With the iPhone, Apple simply tapped into the practical needs of cell phone users, and then added their personal brand of creativity and presentation.
One of my favorite "common-sense" features is visual voicemail. Let's say your friend Ceci left you a really long message, but you know that you don't need to listen to it all right away. But then your friend Jojo leaves you a voicemail, too -- and hers you need to hear ASAP. Why sit through the first super long message? You can just skip over it without having to remember what number to push, like on a traditional phone.
These are the types of questions the iPhone answers. This is what makes their product -- on just one level -- so simple, but so genius.
Another thing I love is the ease of web browsing. With the 3G model, you'll be able to browse the internet faster and with more ease than you may have thought possible on a phone (well, at least for this decade).
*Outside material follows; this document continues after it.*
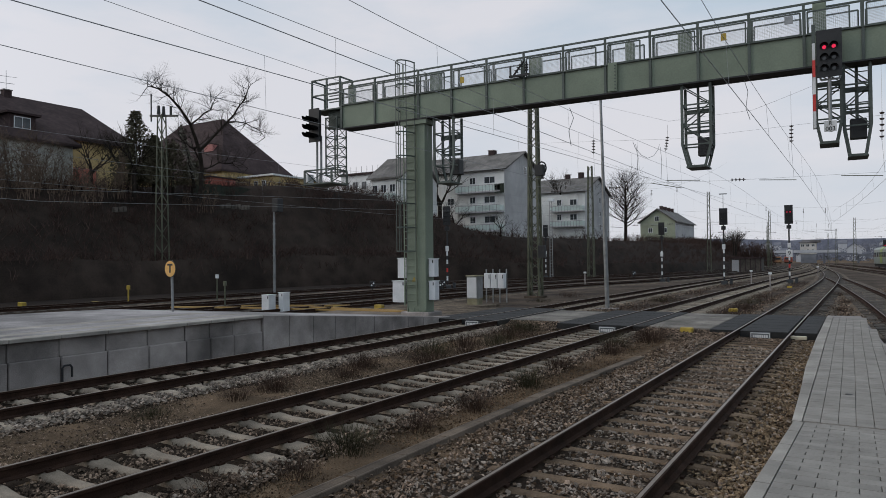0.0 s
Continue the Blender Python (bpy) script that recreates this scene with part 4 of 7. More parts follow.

The iPhone 3G automatically connects to the fastest connection possible. It could be 3G, WiFi or another available connection -- it seeks speed.
You can also sync your favorite bookmarks from your computer to your Phone for fast viewing your favorite sites -- and, if you like, you can make any one of those faves into single-button icons on your home screen.
These are just some of the built-in features. There are a number of third-party and Apple-created applications (aka iPhone apps) that do a variety of very specific, niche things. Some are free and some will cost you. For example, for a few bucks, you can use your phone as a recorder to take notes. The theory is, why type when you can talk? Conjure up your to-do list later, and you'll find it's all written out for you.
Some of the top apps include functions that help you find that perfect gift at the lowest price on the internet (save benjis). Or keep track of your weight using any one of a number of diet-tracking sites using the app Weight Tracker.
Although the iPhone is fabulous, it's definitely still has some of the quirks and annoyances typical to any new tech product. The biggest faults again go back to our desire for practicality. On the mild end of the scale, there's the issue of not being able to copy & paste anything with the device.
On the almost-a-dealbreaker side of things is the fact that you can't replace the battery once it stops accepting a charge. You have to send it back to Apple, and be phone-less for a few days (unless you choose to rent an interim replacement). What makes this even crazier is that Apple doesn't put a new battery in your phone -- they send you a different reconditioned phone. Why they can't just swap out the phones at AT&T stores remains a mystery.
No matter what end of the spectrum you fall on – uber-techie or average cell phone user – Apple has designed a product that appeals to this vast group of people, making the device not just easy to use, but also compatible with a nearly endless range of technology.
And from here, things should only get better.